Lines containing the string "with" are to be counted; report the total by itself.

STORED RECORDS:
'''

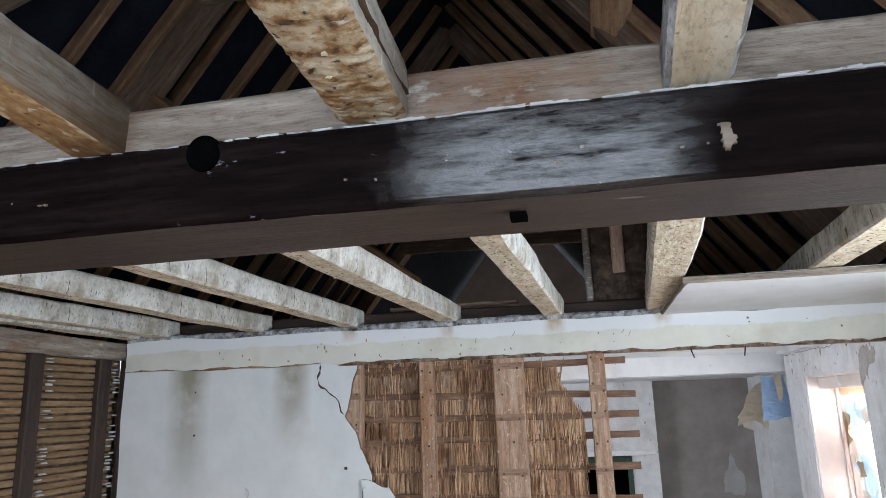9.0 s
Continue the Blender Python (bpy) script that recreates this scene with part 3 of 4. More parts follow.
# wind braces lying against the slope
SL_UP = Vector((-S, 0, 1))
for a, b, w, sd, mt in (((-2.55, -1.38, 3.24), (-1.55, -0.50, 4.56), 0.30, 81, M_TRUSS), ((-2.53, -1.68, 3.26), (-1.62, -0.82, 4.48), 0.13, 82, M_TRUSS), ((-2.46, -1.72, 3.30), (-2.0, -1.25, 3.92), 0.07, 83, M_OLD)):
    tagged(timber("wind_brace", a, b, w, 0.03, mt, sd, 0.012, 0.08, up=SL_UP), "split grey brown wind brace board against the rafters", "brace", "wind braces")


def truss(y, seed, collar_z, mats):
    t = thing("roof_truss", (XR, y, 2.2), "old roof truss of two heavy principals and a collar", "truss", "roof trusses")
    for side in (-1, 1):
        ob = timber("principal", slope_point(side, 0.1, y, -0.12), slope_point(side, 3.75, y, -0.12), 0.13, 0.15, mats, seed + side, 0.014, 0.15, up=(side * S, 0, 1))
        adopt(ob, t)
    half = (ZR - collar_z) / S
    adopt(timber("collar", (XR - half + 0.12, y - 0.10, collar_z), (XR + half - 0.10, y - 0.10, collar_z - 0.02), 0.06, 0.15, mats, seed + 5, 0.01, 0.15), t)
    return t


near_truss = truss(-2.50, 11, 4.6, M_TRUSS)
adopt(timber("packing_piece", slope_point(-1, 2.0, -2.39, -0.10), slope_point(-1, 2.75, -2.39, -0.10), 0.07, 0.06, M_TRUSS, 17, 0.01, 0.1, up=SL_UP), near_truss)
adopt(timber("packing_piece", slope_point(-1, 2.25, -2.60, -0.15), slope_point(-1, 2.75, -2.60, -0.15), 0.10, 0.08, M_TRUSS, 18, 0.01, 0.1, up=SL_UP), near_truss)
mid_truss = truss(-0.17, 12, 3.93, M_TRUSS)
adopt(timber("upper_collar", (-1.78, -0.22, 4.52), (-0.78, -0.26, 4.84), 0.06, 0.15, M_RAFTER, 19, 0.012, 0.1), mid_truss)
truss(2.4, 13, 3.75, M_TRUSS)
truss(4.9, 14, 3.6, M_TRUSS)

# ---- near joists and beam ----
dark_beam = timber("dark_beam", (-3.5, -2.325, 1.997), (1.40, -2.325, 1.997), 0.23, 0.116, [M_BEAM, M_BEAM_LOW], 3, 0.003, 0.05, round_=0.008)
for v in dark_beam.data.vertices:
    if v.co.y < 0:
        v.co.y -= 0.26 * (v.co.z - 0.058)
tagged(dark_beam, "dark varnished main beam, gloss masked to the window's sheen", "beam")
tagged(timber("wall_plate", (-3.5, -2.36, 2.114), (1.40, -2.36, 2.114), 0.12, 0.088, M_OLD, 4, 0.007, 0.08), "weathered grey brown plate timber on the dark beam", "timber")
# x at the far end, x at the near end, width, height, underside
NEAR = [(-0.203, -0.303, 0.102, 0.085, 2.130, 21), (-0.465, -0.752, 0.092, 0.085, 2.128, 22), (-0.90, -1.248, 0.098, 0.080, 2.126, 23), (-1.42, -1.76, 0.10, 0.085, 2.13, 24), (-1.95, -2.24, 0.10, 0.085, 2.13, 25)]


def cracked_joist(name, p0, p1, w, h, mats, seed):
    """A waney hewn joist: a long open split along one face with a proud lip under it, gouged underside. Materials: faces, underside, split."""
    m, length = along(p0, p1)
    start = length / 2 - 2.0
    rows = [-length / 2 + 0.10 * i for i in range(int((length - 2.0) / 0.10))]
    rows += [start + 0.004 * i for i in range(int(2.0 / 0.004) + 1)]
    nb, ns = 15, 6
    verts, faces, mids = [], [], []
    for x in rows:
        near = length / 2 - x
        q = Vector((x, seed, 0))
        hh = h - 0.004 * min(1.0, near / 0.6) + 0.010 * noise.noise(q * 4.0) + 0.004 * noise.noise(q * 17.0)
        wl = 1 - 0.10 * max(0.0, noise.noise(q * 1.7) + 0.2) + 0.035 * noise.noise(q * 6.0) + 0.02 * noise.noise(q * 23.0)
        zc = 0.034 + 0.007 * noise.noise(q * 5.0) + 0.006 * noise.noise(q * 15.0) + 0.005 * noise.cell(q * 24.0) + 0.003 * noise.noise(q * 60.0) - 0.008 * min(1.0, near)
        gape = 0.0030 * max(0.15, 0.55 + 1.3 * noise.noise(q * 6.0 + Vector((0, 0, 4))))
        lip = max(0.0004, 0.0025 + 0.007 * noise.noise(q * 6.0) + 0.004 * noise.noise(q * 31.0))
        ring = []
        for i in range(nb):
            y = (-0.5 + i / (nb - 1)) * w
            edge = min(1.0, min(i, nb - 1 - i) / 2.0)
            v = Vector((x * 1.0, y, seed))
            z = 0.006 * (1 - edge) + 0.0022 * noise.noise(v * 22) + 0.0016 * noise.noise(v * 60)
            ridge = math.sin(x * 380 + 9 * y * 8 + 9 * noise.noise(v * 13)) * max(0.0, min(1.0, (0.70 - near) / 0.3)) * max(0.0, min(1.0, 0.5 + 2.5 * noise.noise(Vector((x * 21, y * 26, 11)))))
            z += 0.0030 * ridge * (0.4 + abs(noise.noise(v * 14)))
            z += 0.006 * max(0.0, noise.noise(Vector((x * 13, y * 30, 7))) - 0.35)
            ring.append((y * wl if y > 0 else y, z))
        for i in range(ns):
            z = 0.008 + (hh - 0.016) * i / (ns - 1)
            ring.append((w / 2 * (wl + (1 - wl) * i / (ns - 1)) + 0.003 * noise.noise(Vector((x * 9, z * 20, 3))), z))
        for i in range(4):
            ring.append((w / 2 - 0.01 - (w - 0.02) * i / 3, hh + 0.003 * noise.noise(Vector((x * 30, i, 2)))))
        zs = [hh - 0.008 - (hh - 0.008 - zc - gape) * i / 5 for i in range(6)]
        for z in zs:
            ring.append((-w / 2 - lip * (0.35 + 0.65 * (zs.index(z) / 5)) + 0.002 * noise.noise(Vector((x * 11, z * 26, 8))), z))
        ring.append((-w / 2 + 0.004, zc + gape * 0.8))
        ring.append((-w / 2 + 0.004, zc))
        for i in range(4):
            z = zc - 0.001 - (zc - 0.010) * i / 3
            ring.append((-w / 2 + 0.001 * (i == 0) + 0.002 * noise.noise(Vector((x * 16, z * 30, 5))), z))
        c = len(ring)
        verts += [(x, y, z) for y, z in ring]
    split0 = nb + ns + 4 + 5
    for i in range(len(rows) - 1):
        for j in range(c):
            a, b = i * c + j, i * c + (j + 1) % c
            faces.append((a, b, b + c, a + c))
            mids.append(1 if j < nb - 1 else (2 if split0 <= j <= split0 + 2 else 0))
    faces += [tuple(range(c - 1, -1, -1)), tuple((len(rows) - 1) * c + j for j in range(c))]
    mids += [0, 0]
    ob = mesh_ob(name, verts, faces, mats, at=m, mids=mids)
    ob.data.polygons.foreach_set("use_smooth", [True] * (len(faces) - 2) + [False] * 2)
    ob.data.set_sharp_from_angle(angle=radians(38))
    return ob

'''
'''

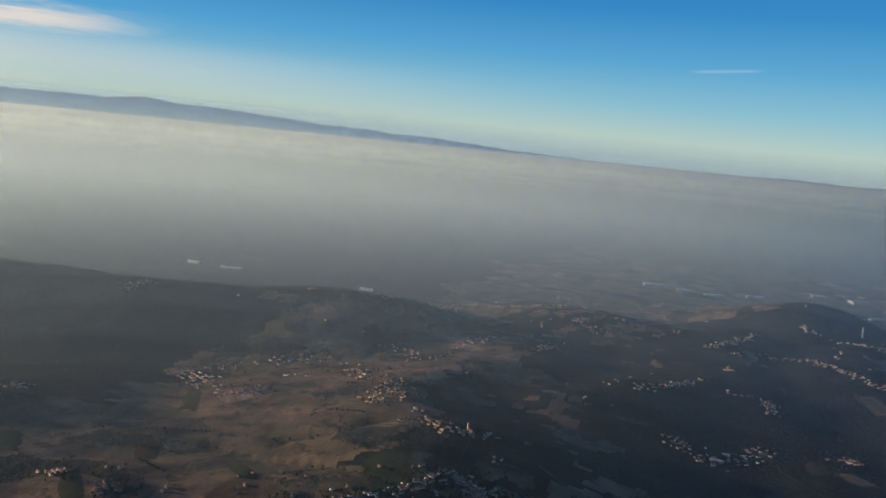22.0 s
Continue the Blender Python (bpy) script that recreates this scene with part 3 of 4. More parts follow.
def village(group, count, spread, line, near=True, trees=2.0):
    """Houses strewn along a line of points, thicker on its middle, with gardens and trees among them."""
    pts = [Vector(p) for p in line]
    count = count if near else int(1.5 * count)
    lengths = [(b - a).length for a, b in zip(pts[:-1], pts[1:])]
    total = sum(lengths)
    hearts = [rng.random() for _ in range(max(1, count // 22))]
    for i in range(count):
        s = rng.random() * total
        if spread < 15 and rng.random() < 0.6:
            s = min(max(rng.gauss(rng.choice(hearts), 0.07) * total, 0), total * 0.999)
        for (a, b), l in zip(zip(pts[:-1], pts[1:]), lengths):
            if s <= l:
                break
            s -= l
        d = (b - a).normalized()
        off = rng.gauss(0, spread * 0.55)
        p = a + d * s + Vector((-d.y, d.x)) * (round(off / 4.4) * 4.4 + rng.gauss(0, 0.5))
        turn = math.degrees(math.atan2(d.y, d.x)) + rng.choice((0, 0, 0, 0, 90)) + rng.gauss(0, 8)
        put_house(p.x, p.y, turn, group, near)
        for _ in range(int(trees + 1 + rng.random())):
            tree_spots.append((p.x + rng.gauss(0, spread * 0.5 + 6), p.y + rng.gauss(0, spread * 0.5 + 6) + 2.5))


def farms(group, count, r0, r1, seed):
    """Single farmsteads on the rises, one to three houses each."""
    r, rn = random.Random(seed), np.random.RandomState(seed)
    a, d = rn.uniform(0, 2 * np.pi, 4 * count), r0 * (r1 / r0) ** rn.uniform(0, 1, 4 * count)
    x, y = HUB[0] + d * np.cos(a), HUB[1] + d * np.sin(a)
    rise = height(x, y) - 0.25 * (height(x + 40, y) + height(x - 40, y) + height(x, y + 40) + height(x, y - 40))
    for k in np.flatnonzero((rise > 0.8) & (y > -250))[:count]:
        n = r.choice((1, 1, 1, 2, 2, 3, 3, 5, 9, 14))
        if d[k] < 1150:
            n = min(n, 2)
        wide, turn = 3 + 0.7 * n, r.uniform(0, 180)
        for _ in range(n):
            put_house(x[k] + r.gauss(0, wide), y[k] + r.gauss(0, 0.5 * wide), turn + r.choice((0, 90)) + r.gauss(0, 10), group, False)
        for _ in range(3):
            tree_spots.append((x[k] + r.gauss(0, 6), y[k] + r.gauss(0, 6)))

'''

THE COMPLETED TASK:
4